Must u bleed your lifters when installing new cams and why?

cheers!

bump, I know you are all probably over it by now but to add my 2 cents worth, having flopped onto this (looking for something else as usual)

Why/when do you bleed hydraulic lifters before/during engine rebuild/installation. To waffle a bit, I have always found that if people are told why first up it usually answers a lot of other questions down the track and/or will allow people to work things out for themselves.

You bleed/prime hydraulic lifters or anything hydraulic for that matter so that it does not go back into service dry.

Imho the supplier/repair manual author must assume that the said lifters are completely empty of the good oil or could be, from either having been supplied new in packet covered in preservative only or cleaned with a proprietry solvent during inspection prior to deciding that they are not worn or damaged & are therefore suitable for refitment to your otherwise new head/block etc., which would have been rebuilt using copious amounts of assembly oil (you hope) so that no moving parts start life metal to metal. (dry)

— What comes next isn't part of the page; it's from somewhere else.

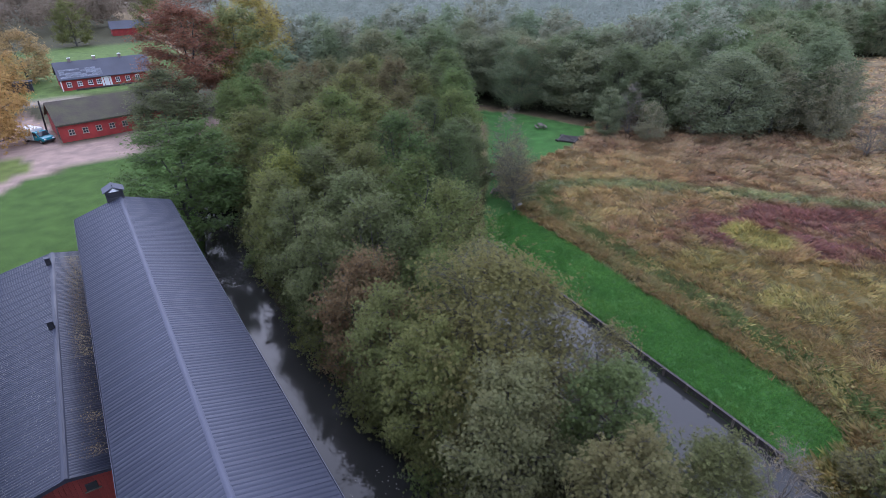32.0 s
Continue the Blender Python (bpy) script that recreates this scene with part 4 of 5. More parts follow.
# the hedge of trees on the east bank
for k, yy in enumerate(np.arange(26, 152, 2.2)):
    grow("h" if k % 4 else "e", 5.0 + 0.014 * yy + rng.normal(0, 0.8), yy + rng.normal(0, 0.6), rng.choice([5.4, 7.4, 8.6, 9.8, 11.4]) * rng.uniform(0.92, 1.08) * (1 if yy > 32 else 0.8), rng.uniform(3.4, 6.2), ((0.156, 0.140, 0.080), (0.142, 0.142, 0.076), (0.166, 0.138, 0.086), (0.128, 0.136, 0.070))[k % 4], group="trees on the river bank")
# willow carr on the west bank, north
CARR = [(-38, 69), (-29, 66), (-20, 67), (-10.5, 73), (-11.5, 100), (-12, 150), (-40, 168), (-50, 130), (-43, 95)]
WILLOWS = ((0.225, 0.190, 0.128), (0.200, 0.184, 0.118), (0.235, 0.188, 0.120), (0.180, 0.180, 0.108))
for x, y in zip(*scatter(112, -52, -10, 66, 170)):
    if inside(np.array([x]), np.array([y]), CARR)[0] and level(x, y) > -0.3:
        k = rng.uniform()
        grow("v" if k < 0.7 else "d", x, y, rng.uniform(7.0, 10.0) * (0.8 if y < 74 else 1.0), rng.uniform(6.0, 8.5), WILLOWS[int(rng.integers(4))], group="willow carr by the river")
for x, y, th in [(-12, 74, 7.5), (-11.6, 79, 9.0), (-13, 85, 9.5), (-12, 92, 10), (-12.6, 100, 10.5), (-17, 73, 8.5), (-21, 78, 10), (-25, 71, 9), (-13.5, 109, 11), (-12.5, 121, 11.5)]:
    grow("v", x, y, th, rng.uniform(6.0, 8.0), WILLOWS[int(rng.integers(4))], group="willow carr by the river")
for x, y, th in [(-9.6, 150, 10.5), (-8.4, 159, 11), (-5.0, 168, 11.5), (0.6, 166, 11), (4.4, 157, 11), (-1.6, 172, 12), (-10.4, 136, 10)]:
    grow("d", x, y, th, rng.uniform(7.5, 9.0), WILLOWS[int(rng.integers(4))], group="willow carr by the river")
for x, y, sc in [(-34, 65.5, 1.5), (-30, 63.6, 1.4), (-26, 64.2, 1.5), (-22, 65, 1.3), (-15, 67.5, 1.1), (-38, 69, 1.4)]:
    plant("s", x, y, sc, (0.235, 0.180, 0.078), "yellow-brown willow scrub at the carr's edge")
# lake shore
GL = "trees on the lake shore"
SHOREGREY = (0.142, 0.130, 0.086)
for kd, x, y, th, wd, ti in [
    ("n", 66.1, 22.1, 14.8, 9.0, GREY), ("n", 68.2, 19.0, 15.4, 9.6, GREY), ("d", 71.6, 14.5, 9.4, 8.6, GREY), ("n", 75.5, 33.0, 12.5, 9.0, GREY), ("p", 49.2, 59.4, 13.8, 10.8, GREY), ("p", 53.6, 63.6, 14.6, 12.4, GREY), ("p", 57.0, 61.6, 13.0, 11.0, GREY),
    ("n", 46.0, 63.6, 12.0, 5.6, GREY), ("d", 45.2, 84.8, 12.6, 8.6, SHOREGREY), ("d", 47.4, 80.3, 12.2, 8.0, SHOREGREY), ("n", 42.5, 91.1, 12.2, 6.5, GREY), ("p", 38.4, 95.7, 14.2, 9.0, SHOREGREY),
    ("d", 34.8, 98.1, 16.6, 11.4, SHOREGREY), ("d", 32.2, 101.0, 15.2, 9.8, SHOREGREY), ("v", 33.8, 103.6, 9.0, 9.0, SHOREGREY), ("d", 30.6, 108.0, 16.4, 10.6, SHOREGREY), ("g", 28.4, 116.2, 19.2, 13.4, (0.128, 0.130, 0.082)), ("v", 27.0, 111.0, 9.0, 9.0, SHOREGREY), ("d", 25.8, 124.0, 16.8, 10.6, SHOREGREY),
    ("a", 23.4, 134.8, 18.4, 12.4, (0.122, 0.130, 0.078)), ("d", 21.6, 129.0, 15.8, 10.4, SHOREGREY), ("d", 18.1, 140.7, 18.4, 12.0, SHOREGREY), ("v", 20.4, 134.0, 9.6, 9.0, SHOREGREY), ("d", 12.6, 146.0, 14.4, 10.0, SHOREGREY), ("v", 7.6, 150.0, 10.6, 9.0, SHOREGREY),
    ("p", 66.2, 48.4, 11.6, 7.6, GREY), ("p", 68.8, 42.6, 12.0, 8.0, GREY), ("d", 71.0, 37.6, 12.6, 7.4, DEEP), ("p", 70.6, 31.0, 11.4, 8.0, GREY), ("p", 64.0, 52.6, 10.4, 7.0, BROWN)]:
    grow(kd, x, y, th, wd, ti, group=GL)
plant("s", 37.2, 70.4, 0.9, RUSSET)
FAR_KINDS = [tree_meshes(30 + k, 10.0 + k, 8.4, 3400, 0.195, stems=1 + k % 2, sides=4, low=0.06, limbs=20 - 7 * (k % 2), twigs=2, fan=4) for k in range(4)]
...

Either way if they are installed in this empty condition they are gonna rattle for a while, wear until the engine oil circulation system pumps them up to operating pressure & as someone pointed out earlier maybe stick down (suction close) and maybe not pump up at all, ever. Someone else said that it helps clean the old oil out of your lifters & so it does but the primary reason is to give them a chance of not sticking permanently closed on initial startup. Hydraulic lifters are little oil pumps & most all pumps work better from startup if they are preloaded/primed.

So, if they have been sitting for a while before re-install, or are new in box, prime'em, they'll loveya for it.